World Bulletin / News Desk
The locals call a giant burning pit that has spit out flames for more than 40 years the Door to Hell.
"It takes your breath away," said Gozel Yazkulieva, a 34-year-old visitor from the Turkmenistan capital Ashgabat. "You immediately think of your sins and feel like praying."
One of the world's most isolated countries almost a quarter-century after the fall of the Soviet Union, Turkmenistan welcomes just 12,000 to 15,000 tourists from around 50 countries each year.
Tourism officials say the Door to Hell, also called the Derweze crater after a nearby village, could be developed into a key draw for adventure tourists.
"The burning crater... is attracting more and more interest every year, especially among foreign tourists," an official on Turkmenistan's state committee on tourism told AFP.
"The 'lifeless' desert could soon become a hugely interesting destination for different types of tourism - from eco-tourism to extreme sports," he said.

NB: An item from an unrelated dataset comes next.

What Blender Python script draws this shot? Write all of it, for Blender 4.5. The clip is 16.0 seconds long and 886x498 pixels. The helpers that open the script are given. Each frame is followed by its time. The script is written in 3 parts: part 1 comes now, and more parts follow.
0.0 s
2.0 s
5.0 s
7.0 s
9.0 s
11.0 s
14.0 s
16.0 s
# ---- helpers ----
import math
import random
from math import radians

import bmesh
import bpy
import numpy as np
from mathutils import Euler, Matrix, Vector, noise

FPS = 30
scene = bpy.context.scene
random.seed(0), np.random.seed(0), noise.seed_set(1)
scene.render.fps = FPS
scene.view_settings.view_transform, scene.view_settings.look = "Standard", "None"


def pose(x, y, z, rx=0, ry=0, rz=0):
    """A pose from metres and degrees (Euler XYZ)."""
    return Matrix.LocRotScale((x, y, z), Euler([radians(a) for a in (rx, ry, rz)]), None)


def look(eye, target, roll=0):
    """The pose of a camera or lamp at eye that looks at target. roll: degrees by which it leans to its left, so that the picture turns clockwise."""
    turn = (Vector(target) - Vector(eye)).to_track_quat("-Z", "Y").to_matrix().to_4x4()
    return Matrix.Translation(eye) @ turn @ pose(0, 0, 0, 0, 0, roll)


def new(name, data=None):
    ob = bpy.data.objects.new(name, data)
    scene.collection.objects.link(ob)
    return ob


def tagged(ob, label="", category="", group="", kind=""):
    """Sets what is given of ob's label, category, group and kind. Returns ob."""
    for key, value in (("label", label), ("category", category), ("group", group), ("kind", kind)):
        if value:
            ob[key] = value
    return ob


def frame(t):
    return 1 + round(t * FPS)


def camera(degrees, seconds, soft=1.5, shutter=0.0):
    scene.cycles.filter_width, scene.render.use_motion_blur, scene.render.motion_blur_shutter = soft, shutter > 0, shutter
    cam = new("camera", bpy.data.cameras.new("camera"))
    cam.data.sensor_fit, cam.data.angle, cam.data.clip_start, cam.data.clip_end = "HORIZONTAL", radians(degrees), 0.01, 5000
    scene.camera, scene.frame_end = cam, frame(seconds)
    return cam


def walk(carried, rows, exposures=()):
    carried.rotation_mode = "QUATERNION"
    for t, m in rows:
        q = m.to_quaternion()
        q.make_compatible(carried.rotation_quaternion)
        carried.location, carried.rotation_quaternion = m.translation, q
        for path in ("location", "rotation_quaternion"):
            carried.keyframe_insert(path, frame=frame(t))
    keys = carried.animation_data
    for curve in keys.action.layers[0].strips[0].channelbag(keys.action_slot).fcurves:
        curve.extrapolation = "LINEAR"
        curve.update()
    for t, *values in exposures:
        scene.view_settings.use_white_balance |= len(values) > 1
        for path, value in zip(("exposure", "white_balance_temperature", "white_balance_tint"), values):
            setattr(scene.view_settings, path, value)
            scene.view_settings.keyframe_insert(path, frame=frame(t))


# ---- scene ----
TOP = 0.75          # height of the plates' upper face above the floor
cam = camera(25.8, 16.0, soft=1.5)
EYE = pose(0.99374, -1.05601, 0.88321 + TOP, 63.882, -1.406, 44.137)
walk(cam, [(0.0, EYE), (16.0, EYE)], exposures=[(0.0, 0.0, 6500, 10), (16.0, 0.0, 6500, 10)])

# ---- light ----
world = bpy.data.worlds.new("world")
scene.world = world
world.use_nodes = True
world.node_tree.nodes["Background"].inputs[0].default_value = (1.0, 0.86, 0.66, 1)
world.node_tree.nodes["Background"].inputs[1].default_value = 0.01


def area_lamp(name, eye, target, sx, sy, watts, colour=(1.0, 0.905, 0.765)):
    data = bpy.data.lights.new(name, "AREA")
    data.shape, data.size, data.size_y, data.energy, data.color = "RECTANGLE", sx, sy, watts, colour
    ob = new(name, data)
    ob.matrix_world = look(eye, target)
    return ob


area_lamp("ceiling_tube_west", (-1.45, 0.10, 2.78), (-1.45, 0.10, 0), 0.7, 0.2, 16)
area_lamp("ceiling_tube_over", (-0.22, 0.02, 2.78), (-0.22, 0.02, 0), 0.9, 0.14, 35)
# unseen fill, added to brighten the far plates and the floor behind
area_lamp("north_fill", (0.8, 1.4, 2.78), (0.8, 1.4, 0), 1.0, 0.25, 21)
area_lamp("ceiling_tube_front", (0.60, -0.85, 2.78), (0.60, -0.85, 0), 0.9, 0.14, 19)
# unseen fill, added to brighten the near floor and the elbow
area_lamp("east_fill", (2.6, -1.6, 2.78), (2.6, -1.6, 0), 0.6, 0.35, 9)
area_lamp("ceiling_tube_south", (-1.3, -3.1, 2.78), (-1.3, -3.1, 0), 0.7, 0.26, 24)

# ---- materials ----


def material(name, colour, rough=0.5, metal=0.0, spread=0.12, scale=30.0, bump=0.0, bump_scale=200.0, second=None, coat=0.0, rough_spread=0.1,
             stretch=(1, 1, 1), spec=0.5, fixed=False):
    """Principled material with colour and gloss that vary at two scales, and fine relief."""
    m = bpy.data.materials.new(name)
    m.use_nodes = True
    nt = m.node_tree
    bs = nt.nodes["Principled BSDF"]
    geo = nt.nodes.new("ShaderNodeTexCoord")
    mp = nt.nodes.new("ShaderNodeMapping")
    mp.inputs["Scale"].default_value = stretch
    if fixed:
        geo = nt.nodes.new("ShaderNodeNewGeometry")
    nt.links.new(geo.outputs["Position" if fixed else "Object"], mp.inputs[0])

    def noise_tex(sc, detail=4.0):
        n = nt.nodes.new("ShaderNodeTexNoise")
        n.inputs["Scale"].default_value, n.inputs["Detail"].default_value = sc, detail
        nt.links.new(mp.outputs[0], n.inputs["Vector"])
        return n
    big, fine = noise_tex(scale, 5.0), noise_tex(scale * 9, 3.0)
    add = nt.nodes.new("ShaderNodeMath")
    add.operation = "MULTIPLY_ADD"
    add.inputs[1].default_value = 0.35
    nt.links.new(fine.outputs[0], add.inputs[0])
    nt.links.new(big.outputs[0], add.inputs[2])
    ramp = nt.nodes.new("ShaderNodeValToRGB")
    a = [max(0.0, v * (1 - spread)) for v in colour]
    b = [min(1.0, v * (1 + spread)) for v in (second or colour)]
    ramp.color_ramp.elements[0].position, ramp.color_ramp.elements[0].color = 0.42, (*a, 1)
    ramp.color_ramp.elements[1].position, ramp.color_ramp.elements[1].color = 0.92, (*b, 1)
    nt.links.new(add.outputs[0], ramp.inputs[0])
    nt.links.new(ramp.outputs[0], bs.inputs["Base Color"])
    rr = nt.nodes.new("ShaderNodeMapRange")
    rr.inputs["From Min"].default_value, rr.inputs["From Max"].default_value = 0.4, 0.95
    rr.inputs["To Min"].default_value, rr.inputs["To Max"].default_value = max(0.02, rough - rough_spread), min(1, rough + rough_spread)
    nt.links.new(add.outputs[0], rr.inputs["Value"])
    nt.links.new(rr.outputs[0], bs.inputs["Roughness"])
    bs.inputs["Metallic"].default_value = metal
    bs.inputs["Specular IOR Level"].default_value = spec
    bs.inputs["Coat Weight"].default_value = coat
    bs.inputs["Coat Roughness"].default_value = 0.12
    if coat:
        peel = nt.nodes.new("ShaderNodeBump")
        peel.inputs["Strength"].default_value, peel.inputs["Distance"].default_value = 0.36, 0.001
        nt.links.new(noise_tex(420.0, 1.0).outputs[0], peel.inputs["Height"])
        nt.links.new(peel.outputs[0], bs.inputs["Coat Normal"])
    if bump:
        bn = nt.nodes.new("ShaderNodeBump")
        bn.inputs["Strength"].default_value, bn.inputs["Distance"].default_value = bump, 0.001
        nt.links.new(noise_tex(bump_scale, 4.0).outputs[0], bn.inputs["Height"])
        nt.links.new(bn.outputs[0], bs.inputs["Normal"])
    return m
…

The phenomenon was the result of a simple miscalculation by Soviet scientists.
"Soviet geologists started drilling a borehole to prospect for gas at this spot in 1971," Turkmen geologist Anatoly Bushmakin was quoted by Hurriyet.
"The equipment suddenly drilled through into an underground cavern, and a deep sinkhole formed. The equipment tumbled through but fortunately no one was killed."
"Fearing that the crater would emit poisonous gases, the scientists took the decision to set it alight, thinking that the gas would burn out quickly and this would cause the flames to go out," Bushmakin said.
Turkmen President Gurbanguly Berdymukhamedov said, "Our main task is to create an attractive image of Turkmenistan as a tourism destination".